» Provided data
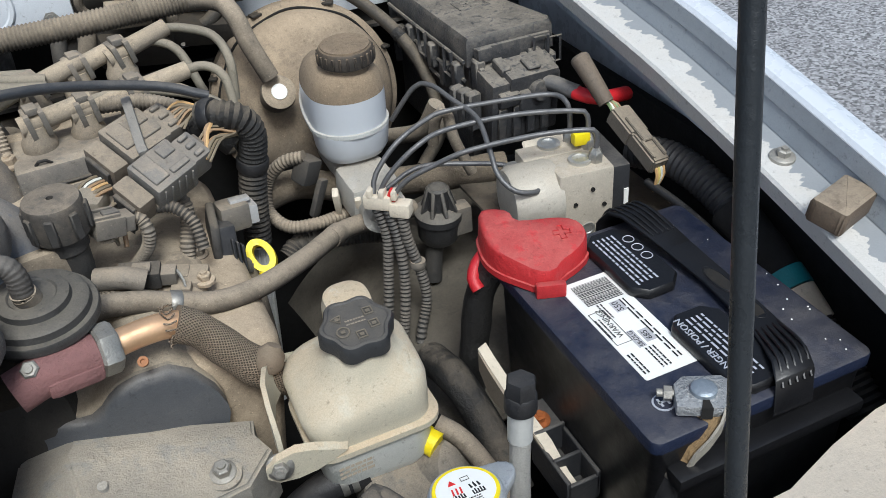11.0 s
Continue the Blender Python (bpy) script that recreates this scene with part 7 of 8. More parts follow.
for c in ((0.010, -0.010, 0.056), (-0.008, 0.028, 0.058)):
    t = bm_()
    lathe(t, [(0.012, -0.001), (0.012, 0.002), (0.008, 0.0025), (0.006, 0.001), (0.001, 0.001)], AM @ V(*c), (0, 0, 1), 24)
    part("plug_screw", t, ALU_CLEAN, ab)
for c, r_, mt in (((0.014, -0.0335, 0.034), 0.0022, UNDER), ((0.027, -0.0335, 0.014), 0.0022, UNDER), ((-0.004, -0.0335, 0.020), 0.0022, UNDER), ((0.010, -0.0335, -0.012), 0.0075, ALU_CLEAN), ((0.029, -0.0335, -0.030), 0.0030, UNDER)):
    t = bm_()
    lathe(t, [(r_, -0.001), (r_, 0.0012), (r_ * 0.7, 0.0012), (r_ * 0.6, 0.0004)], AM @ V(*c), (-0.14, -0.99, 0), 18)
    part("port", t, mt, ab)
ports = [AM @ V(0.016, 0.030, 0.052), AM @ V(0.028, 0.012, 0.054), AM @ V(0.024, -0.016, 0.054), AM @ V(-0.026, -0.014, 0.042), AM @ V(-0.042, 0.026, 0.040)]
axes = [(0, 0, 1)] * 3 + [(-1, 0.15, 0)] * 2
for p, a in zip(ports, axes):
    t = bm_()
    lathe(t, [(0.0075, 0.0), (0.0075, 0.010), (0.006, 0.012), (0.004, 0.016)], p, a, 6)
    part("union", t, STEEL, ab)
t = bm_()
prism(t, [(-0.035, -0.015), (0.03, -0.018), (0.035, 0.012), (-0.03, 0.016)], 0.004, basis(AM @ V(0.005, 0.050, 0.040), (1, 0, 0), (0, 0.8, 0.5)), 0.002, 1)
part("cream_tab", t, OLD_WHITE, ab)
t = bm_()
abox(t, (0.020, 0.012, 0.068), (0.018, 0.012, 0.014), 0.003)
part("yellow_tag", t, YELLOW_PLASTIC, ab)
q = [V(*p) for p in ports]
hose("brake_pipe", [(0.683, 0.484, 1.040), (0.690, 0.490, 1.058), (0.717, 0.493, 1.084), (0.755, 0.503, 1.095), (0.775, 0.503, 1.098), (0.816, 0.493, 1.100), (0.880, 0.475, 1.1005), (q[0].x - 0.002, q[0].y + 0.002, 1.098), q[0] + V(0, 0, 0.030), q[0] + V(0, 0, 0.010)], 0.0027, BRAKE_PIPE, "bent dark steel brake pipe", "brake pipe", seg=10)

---

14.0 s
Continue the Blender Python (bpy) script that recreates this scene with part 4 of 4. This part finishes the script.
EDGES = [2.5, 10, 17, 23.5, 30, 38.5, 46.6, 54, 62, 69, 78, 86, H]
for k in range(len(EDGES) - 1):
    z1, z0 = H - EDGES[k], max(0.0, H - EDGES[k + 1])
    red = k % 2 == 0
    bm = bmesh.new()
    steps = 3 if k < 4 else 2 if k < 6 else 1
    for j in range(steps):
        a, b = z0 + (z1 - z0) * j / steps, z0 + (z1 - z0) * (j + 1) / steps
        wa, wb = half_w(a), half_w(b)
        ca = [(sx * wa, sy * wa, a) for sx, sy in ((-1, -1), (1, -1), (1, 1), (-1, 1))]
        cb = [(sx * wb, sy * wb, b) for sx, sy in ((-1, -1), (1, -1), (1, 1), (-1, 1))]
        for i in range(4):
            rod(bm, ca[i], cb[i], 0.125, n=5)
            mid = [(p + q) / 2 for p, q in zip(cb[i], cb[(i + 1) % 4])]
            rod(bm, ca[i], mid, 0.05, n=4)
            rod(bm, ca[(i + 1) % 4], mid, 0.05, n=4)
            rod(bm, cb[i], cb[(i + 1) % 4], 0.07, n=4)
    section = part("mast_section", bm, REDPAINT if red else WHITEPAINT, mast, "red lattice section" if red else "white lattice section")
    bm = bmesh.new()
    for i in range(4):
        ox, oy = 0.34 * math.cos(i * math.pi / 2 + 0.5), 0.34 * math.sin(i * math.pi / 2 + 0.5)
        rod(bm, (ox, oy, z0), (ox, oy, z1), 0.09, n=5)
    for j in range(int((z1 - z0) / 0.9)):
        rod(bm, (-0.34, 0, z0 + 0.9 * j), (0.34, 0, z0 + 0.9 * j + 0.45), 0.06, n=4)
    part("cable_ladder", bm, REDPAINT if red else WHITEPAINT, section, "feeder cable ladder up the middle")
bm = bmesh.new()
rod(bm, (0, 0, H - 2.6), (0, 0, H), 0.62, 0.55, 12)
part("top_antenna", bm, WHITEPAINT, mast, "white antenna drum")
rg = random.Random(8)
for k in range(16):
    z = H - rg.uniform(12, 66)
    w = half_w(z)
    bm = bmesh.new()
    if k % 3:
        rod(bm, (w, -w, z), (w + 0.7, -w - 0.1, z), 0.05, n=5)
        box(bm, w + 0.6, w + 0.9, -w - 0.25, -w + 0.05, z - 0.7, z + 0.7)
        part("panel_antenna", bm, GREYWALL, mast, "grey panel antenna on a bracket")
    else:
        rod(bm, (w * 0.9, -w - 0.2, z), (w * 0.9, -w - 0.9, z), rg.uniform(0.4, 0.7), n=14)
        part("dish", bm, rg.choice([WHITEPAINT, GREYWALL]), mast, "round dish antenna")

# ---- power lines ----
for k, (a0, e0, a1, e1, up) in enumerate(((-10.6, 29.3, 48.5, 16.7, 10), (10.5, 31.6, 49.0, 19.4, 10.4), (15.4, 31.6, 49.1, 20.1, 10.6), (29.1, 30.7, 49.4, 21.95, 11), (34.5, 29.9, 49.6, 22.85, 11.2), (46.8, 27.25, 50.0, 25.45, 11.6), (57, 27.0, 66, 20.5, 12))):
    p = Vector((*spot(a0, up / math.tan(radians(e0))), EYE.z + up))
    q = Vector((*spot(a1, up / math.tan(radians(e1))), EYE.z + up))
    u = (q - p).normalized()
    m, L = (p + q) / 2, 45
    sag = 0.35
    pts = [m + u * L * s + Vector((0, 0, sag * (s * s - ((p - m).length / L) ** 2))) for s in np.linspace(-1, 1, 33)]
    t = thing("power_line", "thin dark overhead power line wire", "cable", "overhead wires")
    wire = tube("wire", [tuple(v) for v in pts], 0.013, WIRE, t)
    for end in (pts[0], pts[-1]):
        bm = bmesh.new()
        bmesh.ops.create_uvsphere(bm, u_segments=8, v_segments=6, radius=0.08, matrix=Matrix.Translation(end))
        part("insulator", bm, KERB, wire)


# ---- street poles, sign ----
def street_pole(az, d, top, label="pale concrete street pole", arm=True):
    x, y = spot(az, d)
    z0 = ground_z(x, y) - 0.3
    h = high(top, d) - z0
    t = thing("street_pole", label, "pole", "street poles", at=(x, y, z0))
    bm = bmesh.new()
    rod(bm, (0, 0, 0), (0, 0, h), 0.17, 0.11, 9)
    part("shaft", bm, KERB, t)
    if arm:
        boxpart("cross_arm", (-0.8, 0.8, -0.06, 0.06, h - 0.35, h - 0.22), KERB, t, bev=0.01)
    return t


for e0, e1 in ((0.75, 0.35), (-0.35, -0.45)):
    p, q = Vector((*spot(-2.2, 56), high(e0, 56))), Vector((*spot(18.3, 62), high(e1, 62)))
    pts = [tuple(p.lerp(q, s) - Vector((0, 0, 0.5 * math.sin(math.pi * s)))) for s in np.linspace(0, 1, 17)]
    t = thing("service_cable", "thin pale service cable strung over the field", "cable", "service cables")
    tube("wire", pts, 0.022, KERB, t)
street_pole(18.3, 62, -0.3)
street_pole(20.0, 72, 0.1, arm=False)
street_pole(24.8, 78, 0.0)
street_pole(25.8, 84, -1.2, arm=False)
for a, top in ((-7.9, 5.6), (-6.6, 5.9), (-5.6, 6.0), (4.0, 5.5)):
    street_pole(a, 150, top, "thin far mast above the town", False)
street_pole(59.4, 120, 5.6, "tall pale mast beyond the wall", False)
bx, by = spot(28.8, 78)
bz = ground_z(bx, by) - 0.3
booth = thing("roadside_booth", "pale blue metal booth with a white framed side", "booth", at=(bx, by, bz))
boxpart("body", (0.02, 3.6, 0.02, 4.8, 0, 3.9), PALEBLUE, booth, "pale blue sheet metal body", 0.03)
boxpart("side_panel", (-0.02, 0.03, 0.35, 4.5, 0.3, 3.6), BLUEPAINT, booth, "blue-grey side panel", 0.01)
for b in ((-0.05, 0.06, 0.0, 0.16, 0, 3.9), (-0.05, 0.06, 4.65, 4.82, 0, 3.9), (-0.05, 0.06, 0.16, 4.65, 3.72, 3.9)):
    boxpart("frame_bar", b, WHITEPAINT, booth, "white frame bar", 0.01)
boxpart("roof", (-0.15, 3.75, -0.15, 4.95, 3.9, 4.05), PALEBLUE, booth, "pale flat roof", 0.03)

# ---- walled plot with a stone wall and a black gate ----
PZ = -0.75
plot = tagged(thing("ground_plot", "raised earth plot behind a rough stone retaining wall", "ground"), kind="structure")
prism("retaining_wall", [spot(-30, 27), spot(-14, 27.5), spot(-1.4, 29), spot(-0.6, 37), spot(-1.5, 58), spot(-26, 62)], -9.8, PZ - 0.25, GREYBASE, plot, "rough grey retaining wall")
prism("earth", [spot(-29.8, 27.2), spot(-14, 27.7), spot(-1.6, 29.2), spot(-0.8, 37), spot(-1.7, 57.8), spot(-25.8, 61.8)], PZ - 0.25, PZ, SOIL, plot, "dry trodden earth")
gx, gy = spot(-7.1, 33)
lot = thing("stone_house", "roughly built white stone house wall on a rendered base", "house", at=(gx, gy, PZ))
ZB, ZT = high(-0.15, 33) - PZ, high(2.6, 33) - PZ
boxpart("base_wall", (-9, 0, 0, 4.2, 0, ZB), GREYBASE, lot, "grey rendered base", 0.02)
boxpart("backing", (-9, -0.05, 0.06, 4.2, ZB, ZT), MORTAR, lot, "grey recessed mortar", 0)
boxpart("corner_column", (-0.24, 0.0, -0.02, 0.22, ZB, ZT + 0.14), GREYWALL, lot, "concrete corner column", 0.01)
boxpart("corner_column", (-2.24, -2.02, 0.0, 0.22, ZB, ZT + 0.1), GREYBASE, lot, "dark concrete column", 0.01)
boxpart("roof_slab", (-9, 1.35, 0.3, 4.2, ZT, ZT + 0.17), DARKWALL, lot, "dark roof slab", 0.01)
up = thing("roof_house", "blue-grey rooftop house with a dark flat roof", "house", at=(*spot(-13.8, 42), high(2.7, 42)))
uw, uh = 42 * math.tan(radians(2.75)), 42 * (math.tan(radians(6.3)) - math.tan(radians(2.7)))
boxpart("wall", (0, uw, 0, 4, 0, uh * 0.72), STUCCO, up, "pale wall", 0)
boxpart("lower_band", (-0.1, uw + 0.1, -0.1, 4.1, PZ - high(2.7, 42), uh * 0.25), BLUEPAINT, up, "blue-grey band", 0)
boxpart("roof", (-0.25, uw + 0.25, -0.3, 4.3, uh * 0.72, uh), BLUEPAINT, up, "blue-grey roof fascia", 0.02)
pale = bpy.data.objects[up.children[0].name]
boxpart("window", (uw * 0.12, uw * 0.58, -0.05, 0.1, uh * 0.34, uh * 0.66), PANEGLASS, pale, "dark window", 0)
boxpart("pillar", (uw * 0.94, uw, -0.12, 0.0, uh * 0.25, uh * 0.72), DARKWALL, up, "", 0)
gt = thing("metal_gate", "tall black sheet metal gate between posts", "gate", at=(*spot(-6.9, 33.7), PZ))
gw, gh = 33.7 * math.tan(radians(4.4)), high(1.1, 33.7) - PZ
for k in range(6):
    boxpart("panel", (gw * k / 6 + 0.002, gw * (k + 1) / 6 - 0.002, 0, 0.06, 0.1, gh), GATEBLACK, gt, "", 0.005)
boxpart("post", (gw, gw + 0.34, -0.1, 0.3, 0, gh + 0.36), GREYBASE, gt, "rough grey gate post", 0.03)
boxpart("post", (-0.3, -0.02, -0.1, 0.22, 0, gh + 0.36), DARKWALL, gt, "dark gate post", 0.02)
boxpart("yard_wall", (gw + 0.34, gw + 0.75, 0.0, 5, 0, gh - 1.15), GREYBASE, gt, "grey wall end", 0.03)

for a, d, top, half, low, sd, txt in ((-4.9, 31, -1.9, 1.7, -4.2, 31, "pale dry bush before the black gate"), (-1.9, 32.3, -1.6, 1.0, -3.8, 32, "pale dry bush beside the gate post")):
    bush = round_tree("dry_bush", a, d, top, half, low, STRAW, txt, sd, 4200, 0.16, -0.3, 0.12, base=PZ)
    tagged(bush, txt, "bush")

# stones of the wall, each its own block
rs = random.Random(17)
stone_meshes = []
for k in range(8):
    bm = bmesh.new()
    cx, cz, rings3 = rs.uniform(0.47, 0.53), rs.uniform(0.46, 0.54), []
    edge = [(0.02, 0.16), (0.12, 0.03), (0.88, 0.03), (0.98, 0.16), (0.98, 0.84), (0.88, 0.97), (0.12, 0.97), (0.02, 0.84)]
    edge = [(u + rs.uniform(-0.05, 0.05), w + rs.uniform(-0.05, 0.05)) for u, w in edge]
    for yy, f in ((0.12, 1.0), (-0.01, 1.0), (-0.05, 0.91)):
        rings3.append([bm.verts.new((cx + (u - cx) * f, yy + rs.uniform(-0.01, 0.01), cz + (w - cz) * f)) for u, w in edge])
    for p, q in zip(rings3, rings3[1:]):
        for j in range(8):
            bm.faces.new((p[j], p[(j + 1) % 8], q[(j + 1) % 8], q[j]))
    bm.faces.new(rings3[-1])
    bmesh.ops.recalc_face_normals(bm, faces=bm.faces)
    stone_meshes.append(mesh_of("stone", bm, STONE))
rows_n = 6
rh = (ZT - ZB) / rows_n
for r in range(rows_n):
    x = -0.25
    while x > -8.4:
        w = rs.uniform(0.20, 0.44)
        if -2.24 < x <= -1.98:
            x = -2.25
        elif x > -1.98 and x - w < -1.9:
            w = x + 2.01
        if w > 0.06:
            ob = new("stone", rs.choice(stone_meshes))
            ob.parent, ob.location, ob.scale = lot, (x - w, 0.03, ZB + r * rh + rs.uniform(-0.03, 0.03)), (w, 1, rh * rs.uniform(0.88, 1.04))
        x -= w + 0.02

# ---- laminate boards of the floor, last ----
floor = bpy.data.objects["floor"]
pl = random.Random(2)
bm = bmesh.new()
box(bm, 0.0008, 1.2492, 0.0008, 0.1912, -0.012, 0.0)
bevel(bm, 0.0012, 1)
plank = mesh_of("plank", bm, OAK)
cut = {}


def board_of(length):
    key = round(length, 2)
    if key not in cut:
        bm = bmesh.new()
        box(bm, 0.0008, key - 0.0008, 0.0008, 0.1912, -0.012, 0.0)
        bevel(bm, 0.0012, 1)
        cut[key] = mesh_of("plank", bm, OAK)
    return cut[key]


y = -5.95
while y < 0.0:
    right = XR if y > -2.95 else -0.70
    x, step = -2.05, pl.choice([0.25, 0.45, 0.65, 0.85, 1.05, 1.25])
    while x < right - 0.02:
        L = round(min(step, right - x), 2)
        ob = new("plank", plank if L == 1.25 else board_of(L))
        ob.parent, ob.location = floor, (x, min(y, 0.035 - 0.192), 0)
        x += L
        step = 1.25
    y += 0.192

» Written instruction
Copy all lines from the entries that contain the word "recreates".

» Exercise result
Continue the Blender Python (bpy) script that recreates this scene with part 7 of 8. More parts follow.
Continue the Blender Python (bpy) script that recreates this scene with part 4 of 4. This part finishes the script.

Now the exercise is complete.